V. I.   Lenin

59

TELEGRAM TO THE C.E.C. OF THE SOVIETS OF SIBERIA


Written: Written on April 5, 1918
Published: First published in 1942 in Lenin Miscellany XXXIV. Printed from the typewritten copy.
Source: Lenin Collected Works, Progress Publishers, 1975, Moscow, Volume 44, page 75a.
Translated: Clemens Dutt
Transcription\Markup: R. Cymbala
Public Domain: Lenin Internet Archive.   You may freely copy, distribute, display and perform this work, as well as make derivative and commercial works. Please credit “Marxists Internet Archive” as your source.README


I fully approve the resolution of Centrosibir.[1] I advise you to prepare stores of foodstuffs and other products even if by requisitioning, in order to build up a serious defence. Our talks with the ambassadors should begin today.[2] It is clear now that no trust can be put in assurances and the only serious guarantee lies in solid military preparations on our part.

Lenin


Notes

[1] This refers to a resolution passed by the Central Executive Committee of Siberian Soviets in connection with the landing of Japanese troops in Vladivostok on the morning of April 5, 1918. It protested against the illegitimate actions of the Japanese Government; a state of war was declared in Siberia and all local Soviets were instructed to immediately step up the organisation of the Red Army.

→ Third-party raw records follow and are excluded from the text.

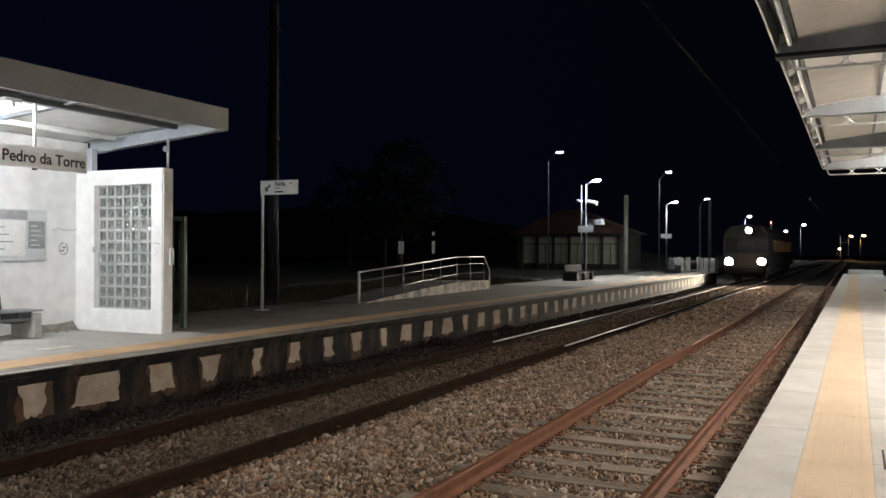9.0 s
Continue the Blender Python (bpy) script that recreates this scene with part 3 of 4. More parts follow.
part("fascia", prism([(CX1 - 0.04, 3.40), (CX1, 3.40), (CX1, 3.77), (CX1 - 0.04, 3.77)], -6, CY1), FASCIA, shelter, "grey-beige sheet fascia")
part("roof_sheet", prism([(CX0, under(CX0) + 0.26), (CX1 - 0.04, under(CX1) + 0.30), (CX1 - 0.04, under(CX1) + 0.33), (CX0, under(CX0) + 0.29)], -6, CY1 - 0.002), FASCIA, shelter)
for y0, y1 in ((-6, 1.2), (1.26, 4.9), (4.96, 8.56), (8.62, CY1 - 0.28)):
    # Grey outer strip in the nearer bays paints the shade above the tubes.
    shade_x = CX1 - 0.05 if y1 > 9 else -10.33
    for xa, xb, mtl in ((WX, shade_x, SOFFIT), (shade_x + 0.004, CX1 - 0.05, GREY_STEEL)):
        if xb - xa > 0.05:
            part("soffit_panel", prism([(xa, under(xa) + 0.20), (xb, under(xb) + 0.20), (xb, under(xb) + 0.23), (xa, under(xa) + 0.23)], y0, y1), mtl, shelter)
part("end_beam", prism([(WX, under(WX)), (CX1 - 0.045, under(CX1)), (CX1 - 0.045, under(CX1) + 0.22), (WX, under(WX) + 0.22)], CY1 - 0.09, CY1 - 0.01), PALE_STEEL, shelter)
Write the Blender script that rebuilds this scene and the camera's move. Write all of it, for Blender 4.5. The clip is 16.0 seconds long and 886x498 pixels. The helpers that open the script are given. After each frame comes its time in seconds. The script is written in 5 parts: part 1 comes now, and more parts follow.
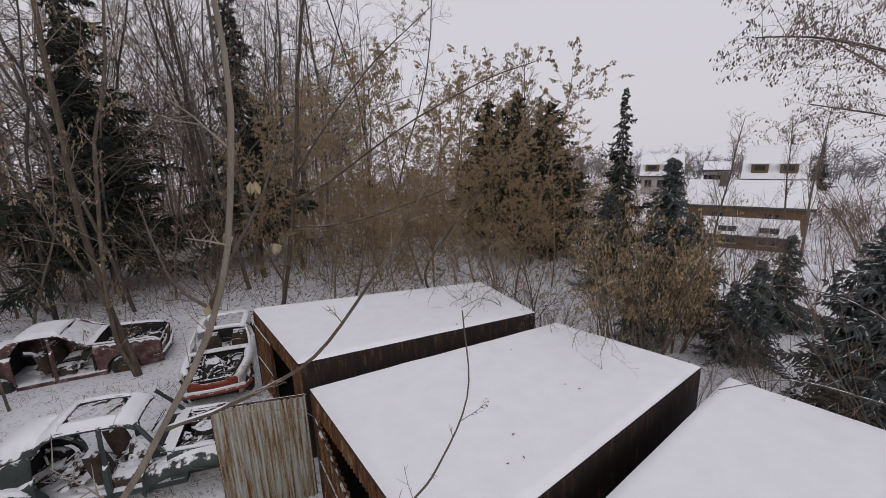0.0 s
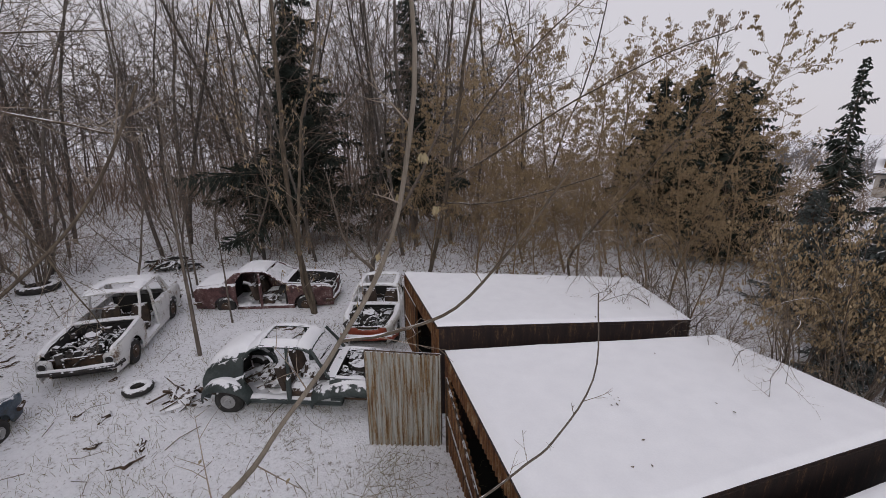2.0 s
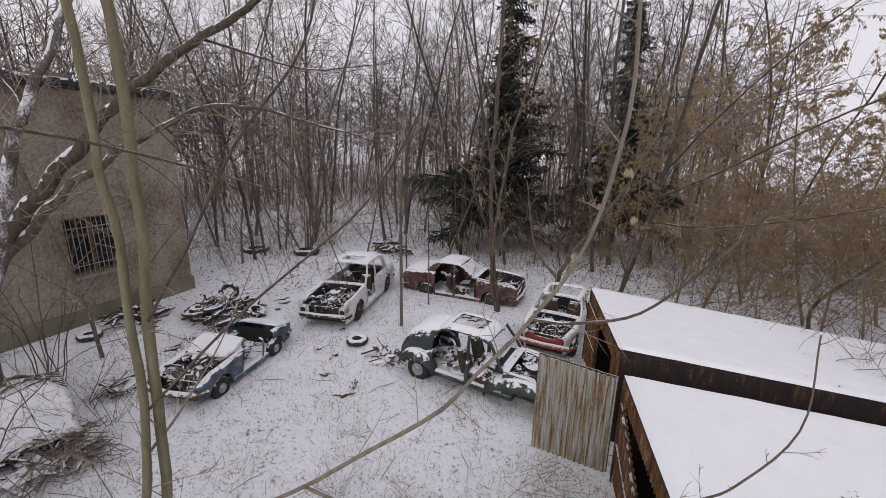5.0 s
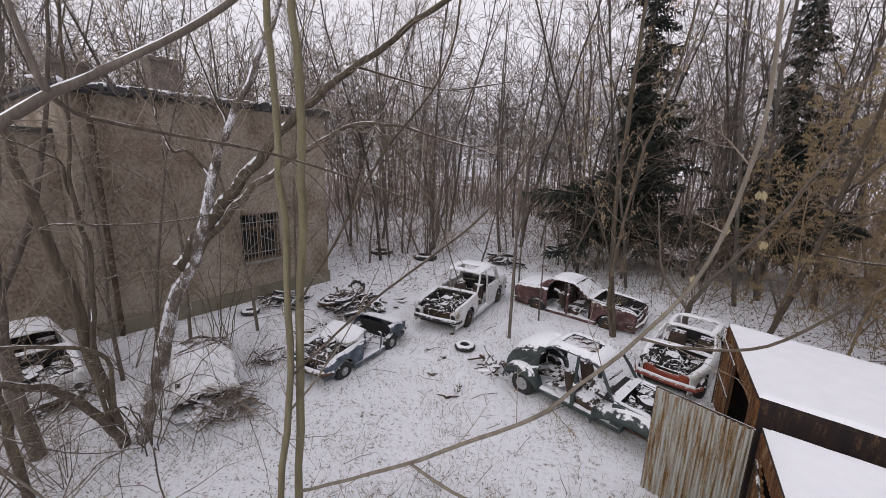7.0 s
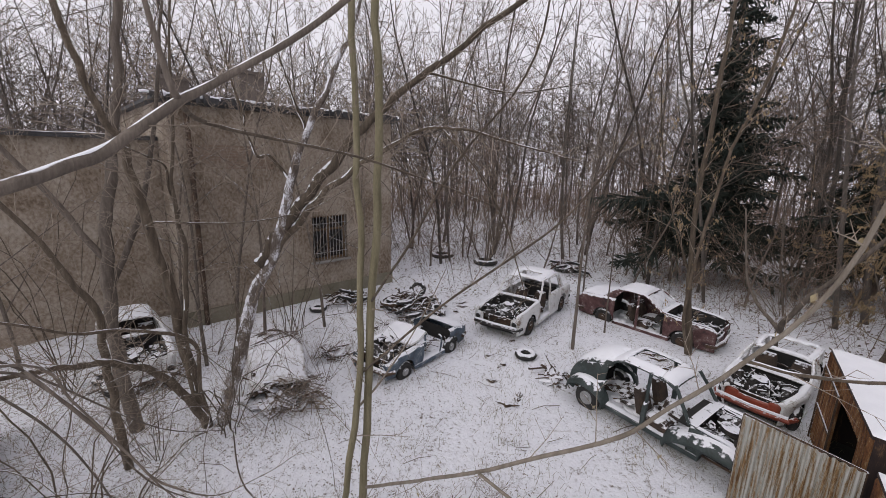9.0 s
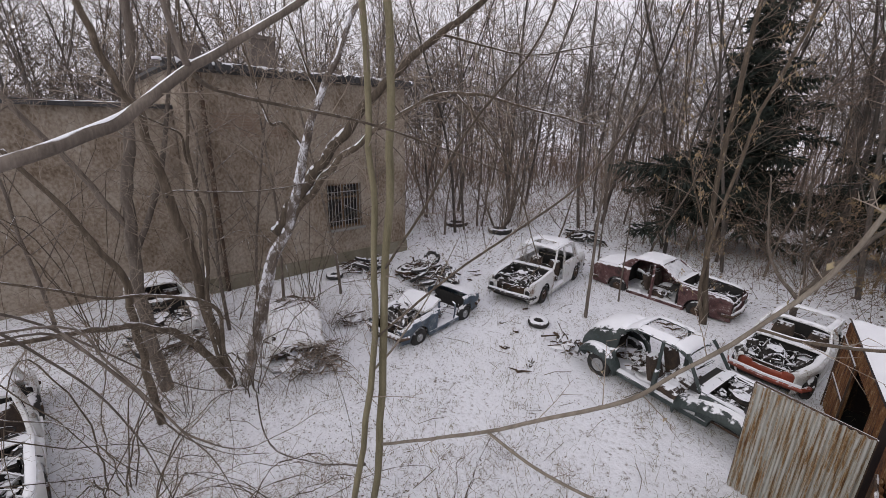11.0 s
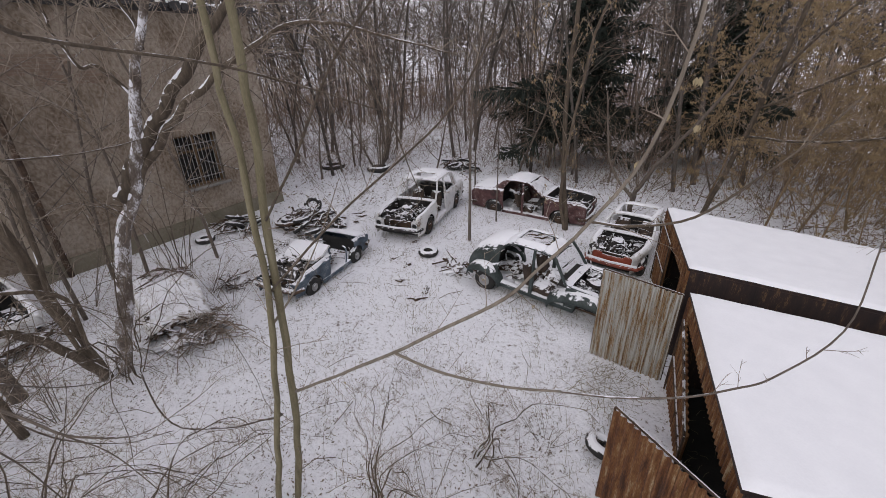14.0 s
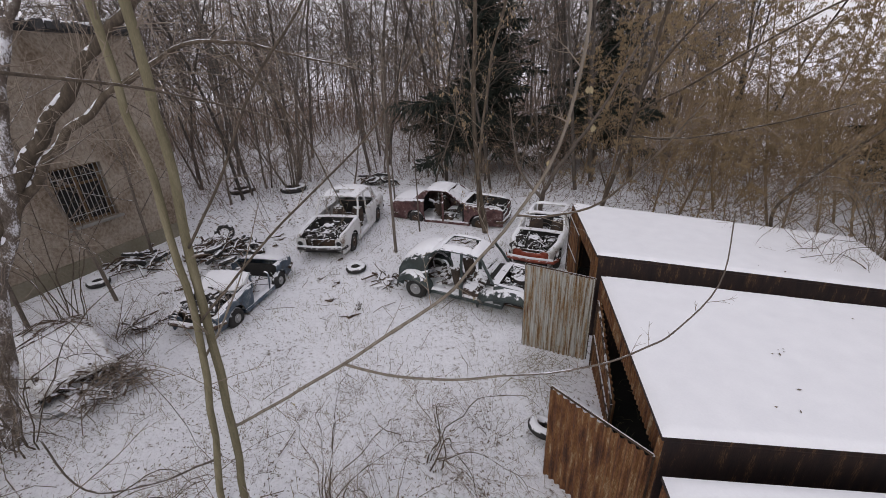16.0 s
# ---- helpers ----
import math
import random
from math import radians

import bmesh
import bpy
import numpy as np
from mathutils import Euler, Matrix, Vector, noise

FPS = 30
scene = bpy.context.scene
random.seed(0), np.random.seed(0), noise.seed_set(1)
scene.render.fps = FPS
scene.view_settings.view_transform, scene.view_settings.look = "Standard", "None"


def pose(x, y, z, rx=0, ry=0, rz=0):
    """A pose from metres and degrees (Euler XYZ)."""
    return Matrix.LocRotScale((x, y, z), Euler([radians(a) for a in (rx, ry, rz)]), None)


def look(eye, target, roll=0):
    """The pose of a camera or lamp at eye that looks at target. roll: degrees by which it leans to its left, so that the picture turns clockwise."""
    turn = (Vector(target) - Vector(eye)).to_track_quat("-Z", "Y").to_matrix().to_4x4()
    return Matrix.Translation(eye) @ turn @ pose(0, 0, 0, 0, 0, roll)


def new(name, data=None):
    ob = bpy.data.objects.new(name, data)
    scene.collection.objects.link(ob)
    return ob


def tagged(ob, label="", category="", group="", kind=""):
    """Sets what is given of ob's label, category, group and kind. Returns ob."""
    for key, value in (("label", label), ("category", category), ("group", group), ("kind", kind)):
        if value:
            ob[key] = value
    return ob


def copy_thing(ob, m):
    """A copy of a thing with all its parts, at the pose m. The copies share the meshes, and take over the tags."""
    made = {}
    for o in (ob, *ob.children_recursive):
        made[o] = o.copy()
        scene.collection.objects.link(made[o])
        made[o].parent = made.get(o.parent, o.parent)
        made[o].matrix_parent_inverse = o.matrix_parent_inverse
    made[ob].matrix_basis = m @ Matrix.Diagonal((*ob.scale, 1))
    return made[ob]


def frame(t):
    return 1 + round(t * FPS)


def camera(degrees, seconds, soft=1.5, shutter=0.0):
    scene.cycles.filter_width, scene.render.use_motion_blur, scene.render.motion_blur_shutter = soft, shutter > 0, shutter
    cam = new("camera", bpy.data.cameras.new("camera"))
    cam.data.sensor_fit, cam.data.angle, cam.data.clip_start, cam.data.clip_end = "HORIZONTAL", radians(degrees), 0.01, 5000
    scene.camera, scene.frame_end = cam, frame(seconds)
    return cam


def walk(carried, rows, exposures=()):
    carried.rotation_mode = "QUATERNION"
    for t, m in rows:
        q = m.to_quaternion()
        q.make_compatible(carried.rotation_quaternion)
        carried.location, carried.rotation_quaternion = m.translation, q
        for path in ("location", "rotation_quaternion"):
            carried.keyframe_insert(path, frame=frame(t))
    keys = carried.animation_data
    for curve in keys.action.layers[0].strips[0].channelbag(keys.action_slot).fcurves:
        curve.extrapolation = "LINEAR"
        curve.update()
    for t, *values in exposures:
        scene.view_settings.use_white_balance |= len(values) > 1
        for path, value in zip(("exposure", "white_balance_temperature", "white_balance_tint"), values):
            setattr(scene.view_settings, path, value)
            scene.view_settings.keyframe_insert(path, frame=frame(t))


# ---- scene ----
cam = camera(94.5, 16.0, soft=0.45)

# seconds, eye, yaw to the left of +y, pitch, roll
PATH = [
    (0, (-0.345, 0.976, 5.623), -4.82, -13.58, -1.95),
    (0.5, (-0.339, 0.939, 5.643), -0.25, -14.40, -1.80),
    (1, (-0.311, 0.909, 5.632), 6.26, -14.65, -1.42),
    (1.5, (-0.307, 0.861, 5.576), 10.99, -14.83, -0.90),
    (2, (-0.324, 0.811, 5.609), 15.75, -15.55, -0.60),
    (2.5, (-0.387, 0.689, 5.628), 20.78, -15.39, -0.07),
    (3, (-0.343, 0.697, 5.589), 26.12, -15.21, 0.15),
    (3.5, (-0.303, 0.642, 5.596), 30.43, -15.10, 0.45),
    (4, (-0.246, 0.581, 5.607), 34.51, -15.02, 0.75),
    (6.5, (-0.101, 0.327, 5.656), 54.45, -13.19, 1.52),
    (7, (-0.036, 0.325, 5.652), 58.81, -13.00, 1.79),
    (7.5, (-0.071, 0.270, 5.653), 62.97, -12.46, 1.96),
    (8, (-0.111, 0.237, 5.645), 65.58, -12.42, 1.88),
    (8.5, (-0.129, 0.237, 5.640), 66.83, -12.24, 1.57),
    (11, (-0.102, 0.248, 5.637), 69.17, -17.04, 1.19),
    (11.5, (-0.068, 0.236, 5.642), 69.02, -19.42, 1.15),
    (12, (-0.066, 0.244, 5.642), 67.33, -21.26, 1.02),
    (12.5, (-0.078, 0.249, 5.637), 63.85, -22.68, 0.51),
    (13, (-0.041, 0.244, 5.645), 60.01, -24.03, -0.07),
    (13.5, (0.022, 0.212, 5.656), 56.27, -24.97, -0.60),
    (14, (0.048, 0.177, 5.665), 52.37, -25.59, -1.14),
    (14.5, (0.051, 0.127, 5.674), 48.72, -25.56, -1.59),
    (15, (0.083, 0.057, 5.676), 45.64, -25.53, -2.03),
    (15.5, (0.112, -0.005, 5.677), 42.98, -24.80, -2.21),
    (16, (0.100, -0.040, 5.676), 40.51, -24.09, -2.27),
]


def aim(eye, yaw, pitch, roll):
    a, p = radians(yaw), radians(pitch)
    way = Vector((-math.sin(a) * math.cos(p), math.cos(a) * math.cos(p), math.sin(p)))
    return look(eye, Vector(eye) + way, roll)


walk(cam, [(t, aim(e, a, p, r)) for t, e, a, p, r in PATH], [(0, -0.13), (2, -0.12), (4, 0.05), (7, 0.30), (8.5, 0.27), (11, 0.28), (12.5, 0.34), (14.5, 0.18), (16, 0.12)])

# ---- light: an overcast winter day ----
world = bpy.data.worlds.new("overcast")
scene.world = world
world.use_nodes = True
wn = world.node_tree.nodes
wl = world.node_tree.links
sky = wn.new("ShaderNodeTexSky")
sky.sky_type = "NISHITA"
sky.sun_disc = False
sky.sun_elevation, sky.sun_rotation = radians(32), radians(200)
sky.air_density, sky.dust_density, sky.ozone_density = 1.0, 4.0, 1.0
cloud = wn.new("ShaderNodeMixRGB")
cloud.inputs[0].default_value = 0.93
cloud.inputs[2].default_value = (7.0, 6.72, 7.25, 1)
wl.new(sky.outputs[0], cloud.inputs[1])
wl.new(cloud.outputs[0], wn["Background"].inputs[0])
wn["Background"].inputs[1].default_value = 0.104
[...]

Centrosibir—the Central Executive Committee of Siberian Soviets; was elected by the First Congress of Siberian Soviets, held in Irkutsk from October 16 (29) to October 24 (November 6), 1917. After the temporary downfall of Soviet power in Siberia (in the summer of 1918) Centrosibir ceased its activity.

[2] This refers to the Soviet Government’s talks with representatives of the U.S.A., Britain and France in connection with the landing of Japanese troops in Vladivostok; the talks took place on the evening of April 5, 1918.

The Soviet Government’s communique on the landing of Japanese troops in Vladivostok, written on April 5 and published in Pravda and Izvestia on April 6, 1918, pointed out that resistance to the Japanese invasion and a relentless struggle against their agents and accomplices within the country was a matter of life and death for the Soviet Republic, for the working people of the whole of Russia. On April 7, 1918, Lenin sent a telegram with directives to the Vladivostok Soviet, warning that the interventionists were sure to advance and demanding that the Communists of the Far East without delay should start preparing to fight the foreign intervention (see present edition, Vol. 27, p. 226).